Thursday, December 31, 2009

Race to the Top Legislation Summary

On December 19, our state legislature - the same legislature that can't find time to fix school funding - managed to pass a package of bills that were allegedly necessary to compete for Race to the Top (RttT) stimulus funds, although there is no guarantee Michigan will receive any of these dollars. We are continuing to review the requirements for participating in Michigan's RttT plan, including the benefits and potential hidden costs. The Memorandum of Understanding has to be executed (signed by the Board president, superintendent, and association president) and delivered to the ISD by Thursday, January 7, if we plan to participate and hold out hope for these one-time funds with many strings attached.

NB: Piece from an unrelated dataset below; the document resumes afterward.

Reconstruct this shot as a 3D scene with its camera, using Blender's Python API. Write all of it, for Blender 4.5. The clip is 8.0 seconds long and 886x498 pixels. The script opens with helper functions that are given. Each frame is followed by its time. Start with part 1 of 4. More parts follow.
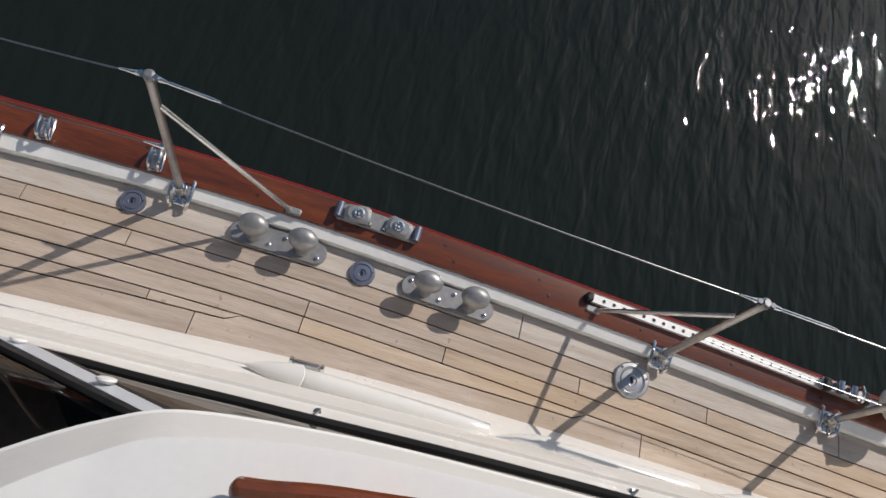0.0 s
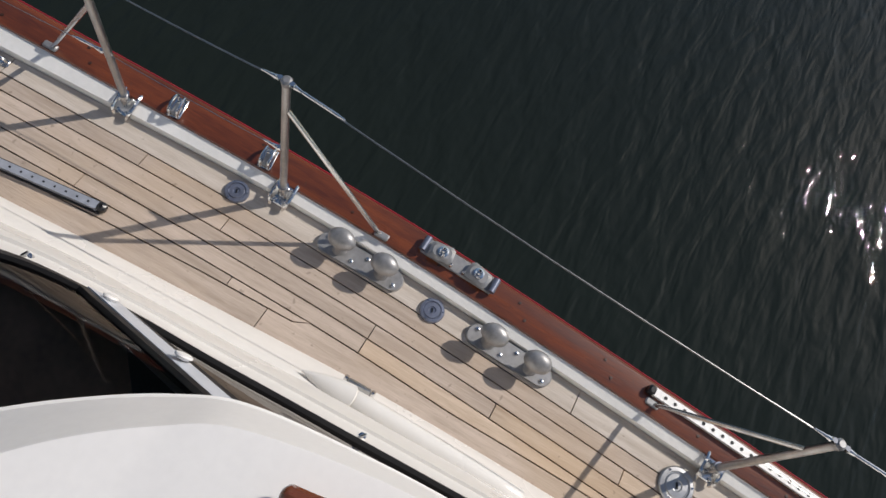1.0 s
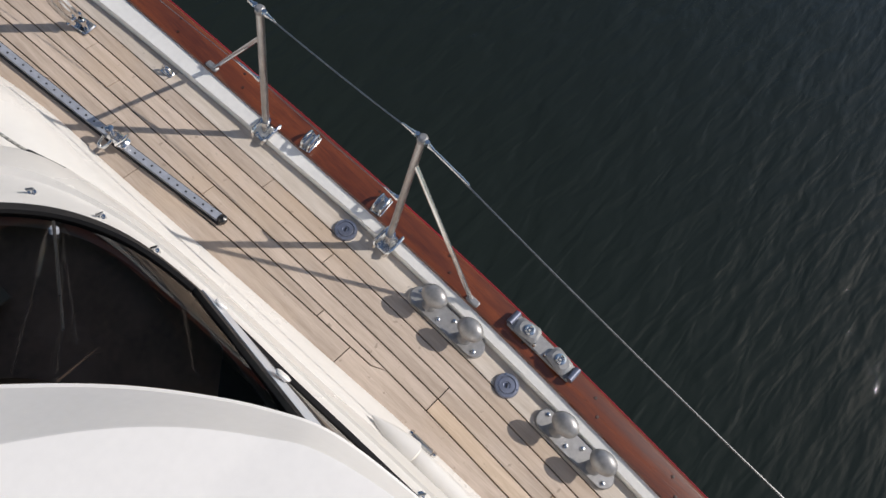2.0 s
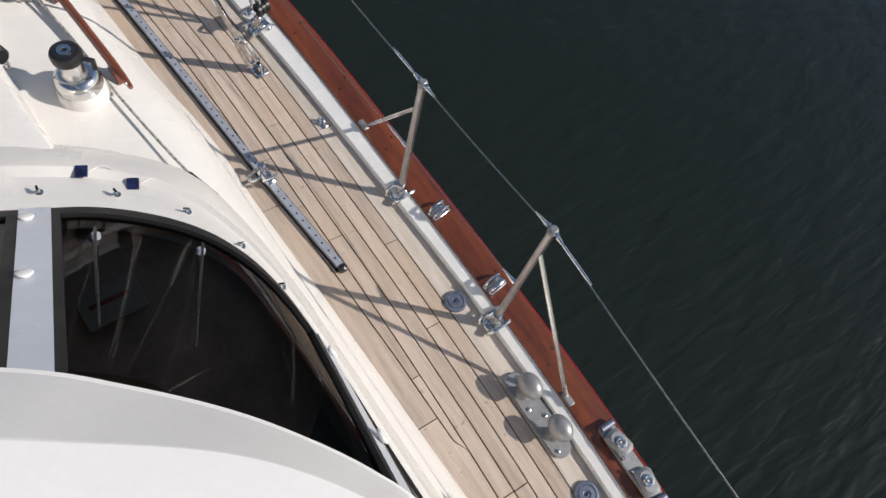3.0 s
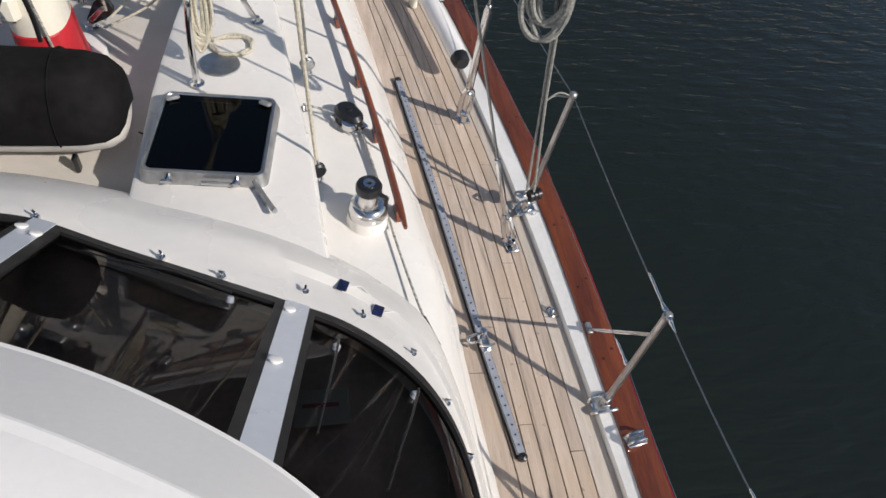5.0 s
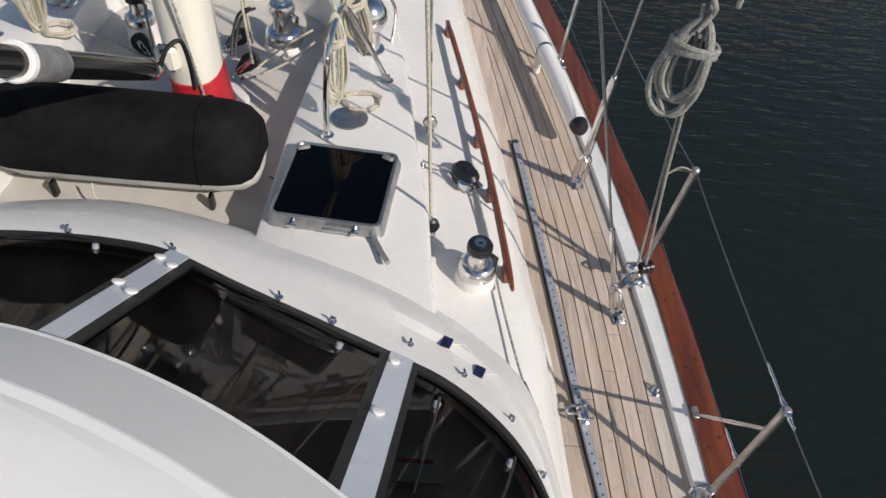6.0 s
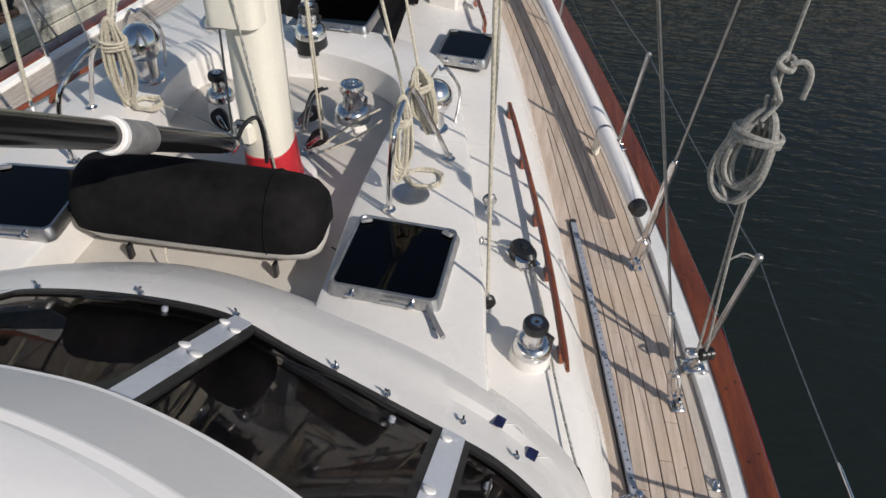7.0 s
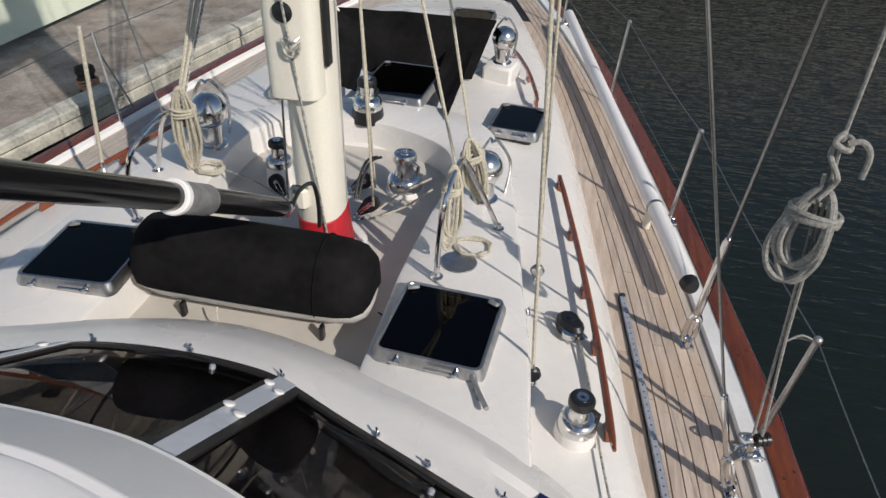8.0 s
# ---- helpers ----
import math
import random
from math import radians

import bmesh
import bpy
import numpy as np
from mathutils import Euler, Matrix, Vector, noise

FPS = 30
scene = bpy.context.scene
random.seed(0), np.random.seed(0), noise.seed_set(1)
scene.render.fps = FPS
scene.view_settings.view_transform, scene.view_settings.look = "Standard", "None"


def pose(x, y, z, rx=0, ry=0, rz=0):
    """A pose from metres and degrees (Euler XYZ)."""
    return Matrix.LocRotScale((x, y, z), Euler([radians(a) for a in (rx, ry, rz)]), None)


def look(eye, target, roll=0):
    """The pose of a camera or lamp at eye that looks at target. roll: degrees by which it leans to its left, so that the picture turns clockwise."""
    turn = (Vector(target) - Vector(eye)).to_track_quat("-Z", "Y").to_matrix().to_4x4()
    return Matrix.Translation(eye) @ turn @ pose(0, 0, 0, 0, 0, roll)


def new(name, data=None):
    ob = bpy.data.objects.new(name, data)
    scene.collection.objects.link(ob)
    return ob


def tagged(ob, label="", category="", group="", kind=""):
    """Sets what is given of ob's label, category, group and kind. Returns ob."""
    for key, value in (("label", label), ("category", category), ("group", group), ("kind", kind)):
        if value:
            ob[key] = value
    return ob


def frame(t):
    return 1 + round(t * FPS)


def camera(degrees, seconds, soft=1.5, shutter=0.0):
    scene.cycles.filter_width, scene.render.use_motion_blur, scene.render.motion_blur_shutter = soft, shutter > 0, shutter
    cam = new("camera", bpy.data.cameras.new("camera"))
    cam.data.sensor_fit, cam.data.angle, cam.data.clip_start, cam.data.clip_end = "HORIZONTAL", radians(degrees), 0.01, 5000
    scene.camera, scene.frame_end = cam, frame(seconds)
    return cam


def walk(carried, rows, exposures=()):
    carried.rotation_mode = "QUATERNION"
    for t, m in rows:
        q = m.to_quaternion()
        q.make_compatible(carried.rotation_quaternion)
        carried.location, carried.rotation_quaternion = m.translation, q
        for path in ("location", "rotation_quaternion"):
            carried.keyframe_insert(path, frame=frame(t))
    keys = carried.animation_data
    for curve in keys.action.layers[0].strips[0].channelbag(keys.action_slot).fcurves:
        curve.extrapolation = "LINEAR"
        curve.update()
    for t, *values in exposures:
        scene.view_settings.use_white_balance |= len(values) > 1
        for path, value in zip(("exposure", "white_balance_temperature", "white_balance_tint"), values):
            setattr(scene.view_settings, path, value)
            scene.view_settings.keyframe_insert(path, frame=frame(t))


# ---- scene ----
cam = camera(65.7, 8.0)
PATH = [
    (0, (1.45, -3.075, 2.365), (2.186, -3.253, 0.514), 30.0),
    (0.5, (1.442, -3.05, 2.366), (2.204, -3.122, 0.518), 29.3),
    (1, (1.434, -3.017, 2.373), (2.212, -2.974, 0.532), 28.0),
    (2.5, (1.328, -2.914, 2.394), (2.111, -2.43, 0.618), 20.0),
    (3, (1.306, -2.887, 2.405), (2.027, -2.238, 0.656), 16.6),
    (3.5, (1.267, -2.868, 2.422), (1.929, -2.058, 0.717), 14.6),
    (4, (1.229, -2.849, 2.447), (1.827, -1.876, 0.805), 13.7),
    (4.5, (1.201, -2.834, 2.462), (1.693, -1.712, 0.881), 12.6),
    (6, (1.138, -2.808, 2.491), (1.201, -1.445, 1.028), 6.0),
    (6.5, (1.119, -2.812, 2.516), (1.083, -1.385, 1.115), 4.5),
    (7, (1.118, -2.818, 2.519), (1.01, -1.321, 1.198), 3.6),
    (7.5, (1.116, -2.825, 2.522), (0.931, -1.267, 1.282), 2.8),
    (8, (1.117, -2.823, 2.521), (0.85, -1.223, 1.35), 2.3),
]
walk(cam, [(t, look(eye, target, roll)) for t, eye, target, roll in PATH],
     exposures=((0.0, -0.12), (1.0, 0.0), (2.5, 0.21), (4.5, 0.23), (6.5, 0.08), (8.0, 0.02)))

# ---- world and light ----
SUN_AZ, SUN_EL = 129.5, 35.8      # clockwise from the bow, height in degrees
world = bpy.data.worlds.new("world")
scene.world = world
world.use_nodes = True
wn = world.node_tree.nodes
sky = wn.new("ShaderNodeTexSky")
sky.sky_type = "NISHITA"
sky.sun_disc = False
sky.sun_elevation = radians(SUN_EL)
sky.sun_rotation = radians(SUN_AZ)
sky.air_density = 1.0
sky.dust_density = 0.6
wn["Background"].inputs[1].default_value = 0.085
world.node_tree.links.new(sky.outputs[0], wn["Background"].inputs[0])
sun_data = bpy.data.lights.new("sun", "SUN")
sun_data.energy = 3.6
sun_data.angle = radians(0.55)
sun_data.color = (1.0, 0.935, 0.87)
sun = new("sun", sun_data)
sun_way = Vector((math.sin(radians(SUN_AZ)) * math.cos(radians(SUN_EL)),
                  math.cos(radians(SUN_AZ)) * math.cos(radians(SUN_EL)), math.sin(radians(SUN_EL))))
sun.matrix_basis = look(sun_way * 40, (0, 0, 0))


# ---- mesh tools ----
class M:
    """Vertices and faces of one mesh in the making."""

    def __init__(self):
        self.v, self.f = [], []

    def grid(self, rows, closed=False, flip=False):
        """A skin over rows of equal length; closed joins each row's ends."""
        b, n = len(self.v), len(rows[0])
        for r in rows:
            self.v += [tuple(p) for p in r]
        for i in range(len(rows) - 1):
            for j in range(n if closed else n - 1):
                k = (j + 1) % n
                q = (b + i * n + j, b + i * n + k, b + (i + 1) * n + k, b + (i + 1) * n + j)
                self.f.append(q[::-1] if flip else q)
        return self

    def cap(self, ring, flip=False):
        b = len(self.v)
        self.v += [tuple(p) for p in ring]
        ids = list(range(b, b + len(ring)))
        self.f.append(tuple(ids[::-1] if flip else ids))
        return self

    def box(self, c, s, m=None, bevel=0.0):
        """A box round c of size s, turned by m, with its edges chamfered by bevel."""
        m = m or Matrix.Identity(4)
        hx, hy, hz = [a / 2 for a in s]
        e = min(bevel, hx * 0.9, hy * 0.9, hz * 0.9)
        rings = []
        for z, d in ((-hz, e), (-hz + e, 0), (hz - e, 0), (hz, e)) if e > 0 else ((-hz, 0), (hz, 0)):
            x, y = hx - d, hy - d
            k = e if e > 0 else 0
            pts = [(x - k, -y), (x, -y + k), (x, y - k), (x - k, y), (-x + k, y), (-x, y - k), (-x, -y + k), (-x + k, -y)] if k else \
                [(x, -y), (x, y), (-x, y), (-x, -y)]
            rings.append([Vector(c) + m.to_3x3() @ Vector((p[0], p[1], z)) for p in pts])
        self.grid(rings, closed=True)
        self.cap(rings[-1])
        self.cap(rings[0], True)
        return self

    def tube(self, pts, r, n=8, ends=True):
        """A round tube along points; r is one radius or one for each point."""
        pts = [Vector(p) for p in pts]
        rs = r if isinstance(r, (list, tuple)) else [r] * len(pts)
        side = None
        rings = []
        for i, p in enumerate(pts):
            d = (pts[min(i + 1, len(pts) - 1)] - pts[max(i - 1, 0)])
            d = d.normalized() if d.length > 1e-9 else Vector((0, 0, 1))
            if side is None:
                side = d.orthogonal().normalized()
            side = (side - d * side.dot(d))
            side = side.normalized() if side.length > 1e-6 else d.orthogonal().normalized()
            up = d.cross(side)
            rings.append([p + (side * math.cos(2 * math.pi * k / n) + up * math.sin(2 * math.pi * k / n)) * rs[i] for k in range(n)])
        self.grid(rings, closed=True)
        if ends:
            self.cap(rings[-1])
            self.cap(rings[0], True)
        return self

    def lathe(self, profile, m=None, n=20):
        """A turned shape: profile rows (radius, height) about the z axis of m."""
        m = m or Matrix.Identity(4)
        rings = [[m @ Vector((r * math.cos(2 * math.pi * k / n), r * math.sin(2 * math.pi * k / n), h)) for k in range(n)] for r, h in profile]
        self.grid(rings, closed=True)
        self.cap(rings[-1])
        self.cap(rings[0], True)
        return self

    def prism(self, outline, z0, z1, m=None, bevel=0.0):
        """An upright prism over a convex outline (x, y), with a chamfered top."""
        m = m or Matrix.Identity(4)
        cx = sum(p[0] for p in outline) / len(outline)
        cy = sum(p[1] for p in outline) / len(outline)

        def ring(z, d):
            out = []
            for x, y in outline:
                l = math.hypot(x - cx, y - cy) or 1
                out.append(m @ Vector((x - (x - cx) / l * d, y - (y - cy) / l * d, z)))
            return out
        rings = [ring(z0, 0), ring(z1 - bevel, 0), ring(z1, bevel)] if bevel else [ring(z0, 0), ring(z1, 0)]
        self.grid(rings, closed=True)
        self.cap(rings[-1])
        self.cap(rings[0], True)
        return self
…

It is clear that this newest ploy for wresting control of education from local school officials is to literally starve us to death financially and then offer a free meal. For a government that can't even handle a Christmas day airline terrorist attack by a single individual who was on their watch list and was reported by his own father ahead of the attack, it is indeed a scary proposition that they want to expand their control over thousands of local school districts as well.

Regardless of the MOU and RttT, the new legislation does impact our district and I am continuing to review the language in the bills to assess just how we will be affected. I do want to draw your attention to a summary of each bill, reminding you that these now are state law even though implementation procedures have to be worked out:

HB 4787: Failing Schools - if any of our schools are in the 5% of the lowest achieving schools in the state, the provisions of this bill will kick in. At present, none of our schools fall in this category but we will be keeping an eye on it. The bill also will now allow school staff to initiate a personal curriculum modification of the Michigan Merit Curriculum (MMC). Previously, only the parent could request a personal curriculum. It provides greater flexibility for modifying the math requirement - specifically, Algebra II.

This bill also modifies the legal drop-out age raising it from 16 to 18. It is effective beginning with the current 6th grade class. Parents still have the option of signing a waiver if they want their teen to drop out at 16.

HB 4788: Public Employee Relations Act (PERA) - most modifications in this bill pertain to failing schools identified by the act, above, but it also contains language that requires our district to first receive a bid for non-instructional support staff services from the current bargaining unit (GLSSA in our case) before privatizing the service. Essentially, it allows the union to bid on the services being considered for privatization. It does not require that the district accept the bid, even if it is the lowest offer.

SB 926: Teacher Data System/Basic Instructional Supplies - this bill requires the state to create and implement a teacher identification system with the ability to match an individaul teacher to the individual students that teacher has taught, essentially linking pupil records for the MEAP and MME to specific teachers. The system must also enable student academic achievement data, including growth in academic achievement, to be correlated to each teacher who has taught the student. School board members, teachers and administrators must have access to this data.
The bill also included a provision for teachers and principals to file a complaint with the state whenever they feel they are not being provided with necessary basic instructional supplies (to be defined by the Department of Education in the near future). If the district does not satisfactorily respond to the complaint (also to be defined), the Department of Education is required to take corrective action.

HB 5596: Alternative Teacher Certification - this simply mandates an alternative pathway to teacher certification. Rules, guidelines and procedures have yet to be developed.

SB 981: Schools of Excellence - this expands the number of charter schools including those centered around on-line learning (cyber schools). Five of the ten new schools must be high school and can only be located in a district with graduation rates of 75% or less. There is a provision included to allow conversion of an existing public school to a charter school.

The bill also includes the return of administrator certification that was ended in 2000. Existing administrators are grandfathered in but must comply with the current continuing education requirement to keep our contracts.

Teacher an d principal evaluation systems must now include measures of student academic growth using local and statewide assessments. A significant portion of the annual evaluation must be based on student data. We'll have to revamp our new teacher evaluation system to include this component and also building it into our principal evaluation system.

The bill also requires that we use student achievement data to evaluate teacher and principal effectiveness, determine eligibility for promotion or retention, grant tenure, and use during dismissal procedures as necessary.

Merit pay is required by this legislation. We will have to pay teachers based in part on job performance and job accomplishments, measuring accomplishments based significantly on student growth data.

The bill also provides additional flexibility for the Algebra II requirement in addition to that stated above.